Dentro del mundo eclesiástico, desde el siglo XVI se considera a Valencia la ciudad más devota del patriarca San José. Antes lo había sido El Cairo que durante cuatro años había acogido a la Sagrada Familia, en su huida de la matanza de niños decretada por el rey Herodes, en una cueva sobre la que años después se levantaría la Iglesia de San Sergio (Abu Serga). Por la gran labor de los monjes de sus monasterios coptos en propagar esta devoción, hasta el punto de introducir en su canto de los oficios divinos la historia de su vida según el evangelio apócrifo «la vida de José el carpintero». Pero sin llegar nunca a superar a Valencia en entusiasmo y ruidosa popularidad, gracias a su fiesta de las fallas.

Porque en España, la introducción de esta devoción se debió a la reformadora carmelita, Santa Teresa de Jesús (1515-1582), a través de los numerosos conventos por ella fundados los cuales ponía bajo el patrocinio y con el nombre de San José. También en Valencia quiso fundar uno animada por su amigo el dominico valenciano San Luis Bertrán, quien la puso en contacto con el arzobispo, Juan de Ribera, a este fin. Incluso llegaron a escoger el distrito de la Ciutat Vella para erigirlo.

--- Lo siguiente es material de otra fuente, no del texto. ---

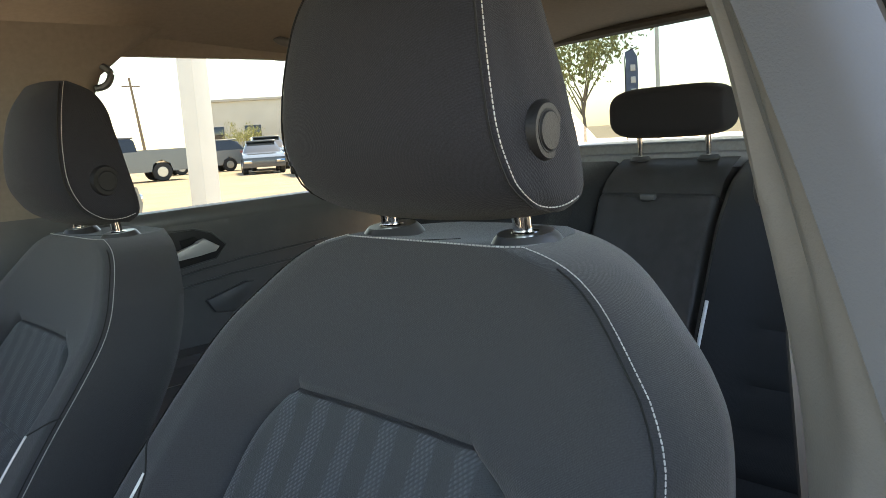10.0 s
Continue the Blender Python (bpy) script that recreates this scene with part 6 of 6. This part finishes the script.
dpart("pull_handle", tube(smooth_path([(0.70, 0.15, 0.98), (0.675, 0.18, 0.92), (0.632, 0.182, 0.855), (0.640, 0.18, 0.787), (0.65, 0.16, 0.72)], 5), 0.010, 12), DOORPL_SHADE)

# ---- the lot outside ----
LOT = mat("lot_surface", (0.36, 0.285, 0.195), 0.9, var=0.16, scale=0.7, bump=0.4, bump_scale=60)
TYRE = mat("tyre", (0.03, 0.03, 0.03), 0.8, var=0.1)
DARKGLASS = mat("dark_glass", (0.02, 0.025, 0.03), 0.08, coat=1.0)
BARK = mat("bark", (0.24, 0.19, 0.14), 0.9, var=0.3, scale=12, bump=0.6, bump_scale=80)
LEAF = mat("leaf", (0.30, 0.30, 0.11), 0.6, var=0.35, scale=3)
PALEROOF = mat("pale_roof", (0.50, 0.48, 0.44), 0.7, var=0.08, scale=0.8)
WALLM = mat("far_wall", (0.62, 0.58, 0.50), 0.8, var=0.06, scale=0.6)
ground = tagged(part("ground", grid_bm([[(x, y, 0.0) for x in (-3000, -60, -8, 0, 8, 60, 3000)] for y in (-3000, -60, -8, 0, 8, 60, 3000)]), LOT), "pale sandy concrete lot reaching to the horizon", "ground", kind="structure")


def bearing(deg, dist):
    """A place on the lot, by its bearing from the car's front seats."""
    return 0.53 + dist * math.sin(radians(deg)), 0.35 + dist * math.cos(radians(deg))


def vehicle(name, label, at, turn, paint, L, W, profile, cabin, wheels, r, category="car"):
    """A parked vehicle: side profile of the body, the glazed cabin over it, and four wheels."""
    v = thing(name, (*at, 0), label, category, "parked vehicles")
    M = Matrix.Translation((*at, 0)) @ Euler((0, 0, radians(turn))).to_matrix().to_4x4()

    def lofted(prof, w0, w1, inset):
        rows = []
        for t, s_ in ((-1, 0.90), (-0.97, 0.97), (-0.8, 1.0), (0.8, 1.0), (0.97, 0.97), (1, 0.90)):
            zmin, zmax = min(z for _, z in prof), max(z for _, z in prof)
            rows.append([((x - L / 2) * (0.985 + 0.015 * s_) , t * (w0 + (w1 - w0) * (z - zmin) / max(zmax - zmin, 0.01)) / 2, zmin + (z - zmin) * s_ if inset else z) for x, z in prof])
        b = grid_bm(rows, close_v=True, cap=True)
        b.transform(M)
        return b
    part("body", lofted(profile, W, W * 0.97, False), paint, v)
    gl_ = part("window", lofted(cabin, W * 0.93, W * 0.72, True), DARKGLASS, v, "dark glazed cabin")
    top = max(z for _, z in cabin)
    xs_ = [x for x, z in cabin if z > top - 0.12]
    rf = rbox(((min(xs_) + max(xs_)) / 2 - L / 2, 0, top), (max(xs_) - min(xs_), W * 0.72, 0.08), 0.035, seg=3)
    rf.transform(M)
    part("roof", rf, paint, v)
    for x in wheels:
        for sy in (1, -1):
            w_ = cyl((x - L / 2, sy * (W / 2 - 0.22), r), (x - L / 2, sy * (W / 2 + 0.01), r), r, None, 28, 0.03)
            w_.transform(M)
            ty = part("wheel", w_, TYRE, v)
            w_ = cyl((x - L / 2, sy * (W / 2 - 0.05), r), (x - L / 2, sy * (W / 2 + 0.022), r), r * 0.62, r * 0.58, 20, 0.02)
            w_.transform(M)
            part("rim", w_, SILVER, ty)
    for sy in (1, -1):
        q_ = rbox((-L / 2 + 0.03, sy * W * 0.38, max(z for x, z in profile if x < 0.3) - 0.16), (0.10, W * 0.2, 0.14), 0.03)
        q_.transform(M)
        part("headlight", q_, CHROME, v)
        q_ = rbox((L / 2 - 0.02, sy * W * 0.43, 0.95), (0.06, W * 0.1, 0.22), 0.02)
        q_.transform(M)
        part("tail_light", q_, RED, v)
    return v


GREY_P, BLUE_P, DARK_P = mat("grey_paint", (0.15, 0.16, 0.18), 0.3, var=0.03, coat=1.0), mat("blue_paint", (0.03, 0.22, 0.55), 0.3, var=0.03, coat=1.0), mat("dark_paint", (0.09, 0.10, 0.11), 0.3, var=0.03, coat=1.0)
PICKUP = [(0.05, 0.45), (0.0, 0.7), (0.05, 1.12), (0.25, 1.22), (1.55, 1.28), (3.6, 1.30), (3.62, 1.36), (5.75, 1.36), (5.85, 0.6), (5.8, 0.45), (5.0, 0.42), (4.9, 0.75), (4.55, 0.92), (4.2, 0.75), (4.1, 0.42), (1.5, 0.42), (1.4, 0.75), (1.05, 0.92), (0.7, 0.75), (0.6, 0.42)]
PCAB = [(1.5, 1.26), (2.15, 1.78), (2.4, 1.88), (3.35, 1.90), (3.55, 1.80), (3.62, 1.28)]
SUV = [(0.05, 0.35), (0.0, 0.6), (0.05, 0.98), (0.3, 1.06), (1.35, 1.12), (4.3, 1.14), (4.5, 1.10), (4.58, 0.6), (4.5, 0.35), (3.95, 0.35), (3.85, 0.62), (3.55, 0.78), (3.25, 0.62), (3.15, 0.35), (1.4, 0.35), (1.3, 0.62), (1.0, 0.78), (0.7, 0.62), (0.6, 0.35)]
SCAB = [(1.25, 1.10), (1.95, 1.60), (2.3, 1.68), (3.7, 1.68), (4.1, 1.58), (4.42, 1.12)]
SEDAN = [(0.05, 0.30), (0.0, 0.5), (0.05, 0.72), (0.35, 0.82), (1.35, 0.95), (3.9, 0.97), (4.6, 0.94), (4.68, 0.5), (4.6, 0.3), (4.0, 0.3), (3.9, 0.56), (3.62, 0.68), (3.34, 0.56), (3.24, 0.3), (1.36, 0.3), (1.26, 0.56), (0.98, 0.68), (0.7, 0.56), (0.6, 0.3)]
DCAB = [(1.3, 0.93), (2.05, 1.36), (2.4, 1.44), (3.2, 1.44), (3.55, 1.36), (4.1, 0.96)]
vehicle("pickup_truck", "grey pickup truck parked across the lot", bearing(21.0, 36.0), -12, GREY_P, 5.85, 1.95, PICKUP, PCAB, (1.05, 4.55), 0.40, "pickup truck")
vehicle("parked_car", "white sport utility car parked behind the pickup", bearing(26.5, 44.0), -12, WHITE_DIM, 4.6, 1.9, SUV, SCAB, (1.0, 3.55), 0.36)
vehicle("parked_car", "dark grey sport utility car in the parked row", bearing(31.0, 42.0), 65, DARK_P, 4.6, 1.9, SUV, SCAB, (1.0, 3.55), 0.36)
vehicle("parked_car", "dark sedan in the parked row", bearing(30.6, 37.0), 62, DARK_P, 4.7, 1.82, SEDAN, DCAB, (0.98, 3.62), 0.33)
vehicle("parked_car", "bright blue sport utility car parked nose out", bearing(34.5, 31.0), 62, BLUE_P, 4.6, 1.9, SUV, SCAB, (1.0, 3.55), 0.36)
vehicle("parked_car", "silver sedan parked close to the open lot", bearing(9.5, 11.4), 172, WHITE_DIM, 4.7, 1.82, SEDAN, DCAB, (0.98, 3.62), 0.33)
vehicle("parked_car", "silver sedan parked far beyond the side street", bearing(-3, 16.0), 178, GREY_P, 4.7, 1.82, SEDAN, DCAB, (0.98, 3.62), 0.33)
red = thing("parked_trailer", (*bearing(66.5, 42), 0), "dark trailer with red edges across the lot", "trailer")
tx, ty_ = bearing(66.5, 42)
part("box", rbox((tx, ty_, 1.2), (2.4, 1.4, 0.9), 0.04, (0, 0, 22)), DARK_P, red)
part("red_rail", rbox((tx, ty_, 0.72), (2.46, 1.46, 0.12), 0.02, (0, 0, 22)), RED, red, "red lower rail")
for o in (-0.5, 0.5):
    part("wheel", cyl((tx + o, ty_ - 0.9, 0.35), (tx + o, ty_ - 0.7, 0.35), 0.35, None, 20, 0.03), TYRE, red)

# canopy column, poles, far buildings, flag, trees
col = thing("canopy_column", (4.345, 8.06, 0), "square white steel canopy column standing in the lot", "column")
part("shaft", rbox((4.345, 8.06, 2.4), (0.23, 0.22, 4.8), 0.012, (0, 0, 20)), mat("column_paint", (0.8, 0.8, 0.78), 0.5, var=0.03, scale=4), col)
part("base_plate", rbox((4.345, 8.06, 0.02), (0.45, 0.45, 0.04), 0.01, (0, 0, 20)), STEEL, col)
up_ = thing("utility_pole", (*bearing(23.0, 82), 0), "tall wooden utility pole with a crossarm", "utility pole")
px_, py_ = bearing(23.0, 82)
part("pole", cyl((px_, py_, 0), (px_ - 0.9, py_, 8.6), 0.16, 0.11, 12), BARK, up_)
part("crossarm", rbox((px_ - 0.8, py_, 7.8), (1.8, 0.1, 0.12), 0.02), BARK, up_)
for bdeg, dist, h_, r_ in ((59.2, 26, 9.0, 0.06), (71.1, 20, 8.5, 0.075), (14.5, 60, 7.0, 0.08)):
    lp = thing("street_lamp", (*bearing(bdeg, dist), 0), "tall white lamp pole in the lot", "lamp pole", "lamp poles")
    lx, ly = bearing(bdeg, dist)
    part("pole", cyl((lx, ly, 0), (lx, ly, h_), r_ * 1.15, r_ * 0.9, 14), mat("pole_paint", (0.75, 0.75, 0.72), 0.5, var=0.03), lp)
    part("lamp_head", rbox((lx, ly + 0.35, h_), (0.25, 0.8, 0.12), 0.03), STEEL, lp)
for bdeg, dist, w_, d_, h_, lab_ in ((31.5, 95, 16, 10, 6.4, "pale flat-roofed shop building far beyond the lot"), (37.5, 80, 9, 8, 5.0, "pale low building far beyond the lot"), (69.5, 130, 10, 8, 3.2, "tan low building on the far side")):
    bl = thing("far_building", (*bearing(bdeg, dist), 0), lab_, "building")
    ox, oy = bearing(bdeg, dist)
    part("wall", rbox((ox, oy, h_ / 2), (w_, d_, h_), 0.05, (0, 0, -bdeg)), WALLM, bl)
    part("roof", rbox((ox, oy, h_ + 0.15), (w_ + 0.5, d_ + 0.5, 0.3), 0.05, (0, 0, -bdeg)), PALEROOF, bl)
    for k in range(4 if h_ > 4 else 0):
        a = radians(bdeg)
        off = (-w_ / 2 + w_ * (k + 0.5) / 4)
        wx, wy = ox + off * math.cos(a) - (d_ / 2 + 0.03) * math.sin(a), oy - off * math.sin(a) - (d_ / 2 + 0.03) * math.cos(a)
        part("window", rbox((wx, wy, h_ * 0.45), (w_ / 9, 0.1, h_ * 0.26), 0.03, (0, 0, -bdeg)), DARKGLASS, bl)
fl = thing("feather_flag", (*bearing(57.0, 24), 0), "dark blue feather flag on a bent pole", "flag")
fx, fy = bearing(57.0, 24)
part("pole", tube(smooth_path([(fx, fy, 0), (fx, fy, 2.6), (fx + 0.08, fy, 3.15), (fx + 0.35, fy - 0.2, 3.35)], 6), 0.018, 8), STEEL, fl)
part("cloth", grid_bm([[(fx + 0.02 + t * 0.36 * w_, fy - 0.2 * t * w_ + 0.03 * math.sin(6 * z), z + 0.12 * t) for t in (0, 0.33, 0.66, 1)] for z, w_ in ((1.2, 0.5), (1.6, 0.8), (2.1, 1), (2.6, 1), (2.95, 0.9), (3.2, 0.6))]), mat("flag_cloth", (0.12, 0.16, 0.26), 0.8, var=0.2, scale=5), fl)
for z in (1.7, 2.05, 2.4, 2.75):
    part("printed_bar", rbox((fx + 0.2, fy - 0.14, z), (0.16, 0.02, 0.18), 0.005, (0, 0, -30)), PAPER, fl)


def tree(at, h, w, name, label, n=900, seed=1):
    """A tree: trunk and limbs, and a loose crown of many leaf clumps."""
    rng = random.Random(seed)
    t_ = thing(name, (*at, 0), label, "tree", "trees")
    x0, y0 = at
    tips = []
    lm = bmesh.new()
    tube([(x0, y0, 0), (x0 + 0.05, y0, h * 0.22), (x0, y0 + 0.05, h * 0.4)], lambda t: 0.055 * h / 4 * (1 - 0.4 * t), 10, into=lm)
    for k in range(11):
        a = 2 * math.pi * k / 11 + rng.random()
        q = Vector((x0, y0, h * (0.25 + 0.15 * rng.random())))
        e = Vector((x0 + math.cos(a) * w * 0.42 * (0.5 + rng.random() * 0.6), y0 + math.sin(a) * w * 0.42 * (0.5 + rng.random() * 0.6), h * (0.6 + 0.38 * rng.random())))
        mid_ = q.lerp(e, 0.5) + Vector((rng.uniform(-0.2, 0.2), rng.uniform(-0.2, 0.2), 0.1))
        tube(smooth_path([q, mid_, e], 5), lambda t: 0.022 * h / 4 * (1.05 - t), 6, into=lm)
        tips += [mid_.lerp(e, s) for s in (0.2, 0.5, 0.8, 1.0)]
    part("trunk", lm, BARK, t_)
    vs, fs = [], []
    for i in range(n):
        c = tips[rng.randrange(len(tips))] + Vector((rng.gauss(0, w * 0.09), rng.gauss(0, w * 0.09), rng.gauss(0, h * 0.06)))
        if c.z < h * 0.2:
            continue
        s_ = 0.05 + 0.06 * rng.random()
        R_ = Euler((rng.random() * 6, rng.random() * 6, rng.random() * 6)).to_matrix()
        k = len(vs)
        vs += [tuple(c + R_ @ Vector(p)) for p in ((-s_, 0, 0), (0, -s_ * 0.5, 0.01), (s_, 0, 0), (0, s_ * 0.5, 0.01))]
        fs.append((k, k + 1, k + 2, k + 3))
    me_ = bpy.data.meshes.new("crown")
    me_.from_pydata(vs, [], fs)
    me_.materials.append(LEAF)
    cr = new("crown", me_)
    cr.parent, cr.matrix_parent_inverse = t_, t_.matrix_basis.inverted()
    return t_


tree(bearing(54.0, 27), 5.2, 4.2, "young_tree", "young thin tree with pale yellow-green leaves", 2600, 3)
tree(bearing(29.5, 70), 3.4, 3.2, "round_shrub", "round green shrub far across the lot", 1400, 5)
for k, (bd, ds, hh) in enumerate(((69.0, 120, 5.0), (70.5, 115, 4.4), (72.5, 125, 5.5), (74.5, 110, 4.6), (62.0, 130, 5.2), (64.0, 125, 4.5))):
    tree(bearing(bd, ds), hh, hh * 1.3, "far_tree", "low green tree on the far side of the lot", 900, 20 + k)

Pero fracasó el intento porque no hubo acuerdo en una condición que imponían ambas partes; y fue, que el arzobispo pretendía que el convento quedara sometido a su control como responsable que era de iglesia valenciana, y la fundadora que lo fuera exclusivamente de la orden carmelita.

No obstante, el tiempo que mantuvieron negociando no fue baldío. Al menos sirvió a Santa Teresa para transmitir al arzobispo su entusiasmo por la devoción a san José; y a éste a moverle a enaltecer la fiesta de las fallas añadiéndole un toque de solemnidad religiosa a lo que era entonces sólo una fiesta gremial, en torno a la quema de desechos de los materiales utilizados por los carpinteros en sus trabajos durante el año. Pero sin apenas tributar recuerdo alguno a San José, a pesar de tenerlo por patrón del Gremio. Y el arzobispo Ribera acabó con este confinamiento introduciendo en la fiesta el acto de honrarle con la celebración de una misa solemne, de obligada asistencia para el Gremi dels fusters y todos los fieles. Y como San José no tenía misa propia sino que se le venía aplicando la del «común de los santos», valiéndose de su influencia en la curia pontificia, obtuvo la aprobación de los textos litúrgicos para una misa propia de San José que, años más tarde, el mismo papa Gregorio XV estableció para la Iglesia universal siguiendo el ejemplo del arzobispo valenciano que en 1609 la había incluido en el misal propio de la archidiócesis de Valencia, junto a la de sus patronos, San Vicente Mártir y San Vicente Ferrer.

Pero a nivel personal, un tema le había quedado pendiente al arzobispo Ribera sobre la devoción a San José, según la experiencia personal que le había transmitido Santa Teresa de Jesús: «Nada de lo que le he pedido siempre, ha dejado de concedérmelo». Y es, que amante como era Juan de Ribera de las reliquias de santos, no había conseguido ninguna de San José para completar las de la Sagrada Familia que poseía, de Jesús y de María, en su capilla del Colegio de Corpus Christi por él fundado. A pesar de haberlo pedido en sus oraciones. Sin embargo, dos siglos después de fallecido, quedó cumplido este deseo por mediación de los religiosos agustinos del convento San Pío V de nuestra ciudad. Porque, al decidirse en 1812 su desaparición para establecerse en él la Academia de Cadetes, que finalmente quedó inaugurada en 1819, los frailes donaron a la Iglesia del Patriarca la reliquia de San José que poseían, consistente en una pedazo de su túnica con la que envolvió a Jesús al nacer. Con el documento que garantizaba su autenticidad firmado por el obispo romano, Luis Radicati, ratificando el del cardenal Vicario de Roma, Fabricio Paulicci, de fecha 10 de abril de 1742.